Greek Prime Minister Kyriakos Mitsotakis announced the measures in a TikTok video, citing that his country is aiming to tackle overcrowding and ensure justice, SchengenVisaInfo reports.

He further has unveiled the country’s ‘new beach bill.’ According to him, starting this spring, one of the main rules requires that 70 per cent of beaches be sunbed-free to ease overcrowding. This requirement increases to 85 per cent in protected areas, while sunbeds will be prohibited entirely in ecologically sensitive areas designated as ‘untouchable beaches’.

While Greece remains a top choice for beach vacations, increasing visitors has brought challenges.
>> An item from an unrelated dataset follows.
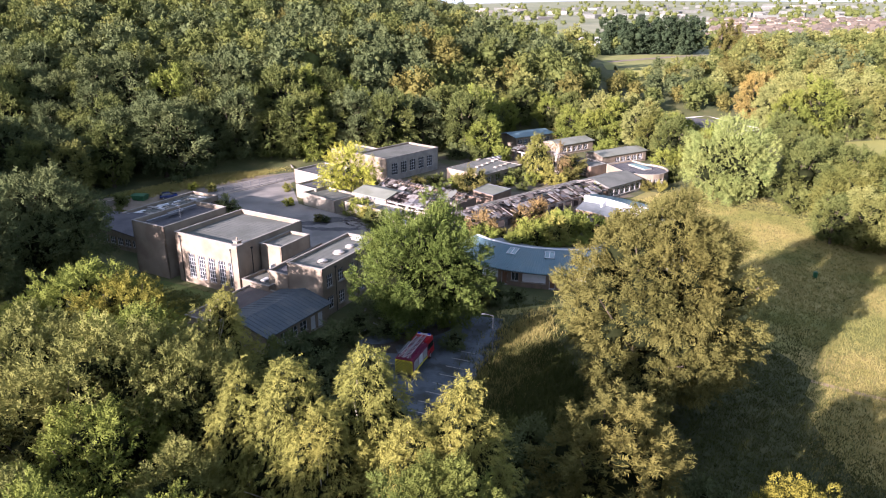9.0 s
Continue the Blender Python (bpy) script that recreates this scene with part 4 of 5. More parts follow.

The high demand for beach spots has led to overcrowding problems, with many businesses, such as restaurants and hotels, occupying large sections of the shoreline, leaving little space for the public.

A minimum distance of four meters between the shoreline and the sunbeds will now be also strictly enforced.

At the same time, beachfront businesses competing to rent sunbeds will now participate in online auctions to secure space. Drones will be used to monitor beaches and ensure compliance with these new regulations. These measures will take effect this spring.

European Beaches Impose Fines for Rule Violations

Greece is not alone in dealing with beach behaviour. Thus, in the Spanish resort of Benidorm, tourists can face fines of up to €1,200 (NZ$2,145) for swimming between midnight and 7 am. Sleeping on the beach during these hours also brings fines.

Portugal is also cracking down on beach behaviour, with fines of up to €36,000 for beachgoers using portable speakers.

Meanwhile, tourists are banned from stepping on the famous Spiaggia Rosa beach in Sardinia, Italy, with fines of up to €3,500 for violators.

Tourists Will Pay a New Climate Tax to Protect the Environment

Additionally, Greece has introduced a new climate sustainability fee for overnight visitors. This tariff addresses the impact of extreme weather events, such as fires and floods, on the country’s infrastructure. Expected to generate €300 million in 2024, the tax will contribute to restoring climate-damaged infrastructure.

Tourists visiting Greece from March to October will be required to pay the fee, which varies based on the type of accommodation, ranging from €1 to €4 per night.

Meanwhile, visitors staying in apartments and one or two-star hotels will be subject to a €1.50 tax per night. Those staying in three-star hotels will pay €3 per night. An additional €7 tax will be applied for four-star hotel accommodations, while guests at luxury five-star hotels will incur a €10 tax per night.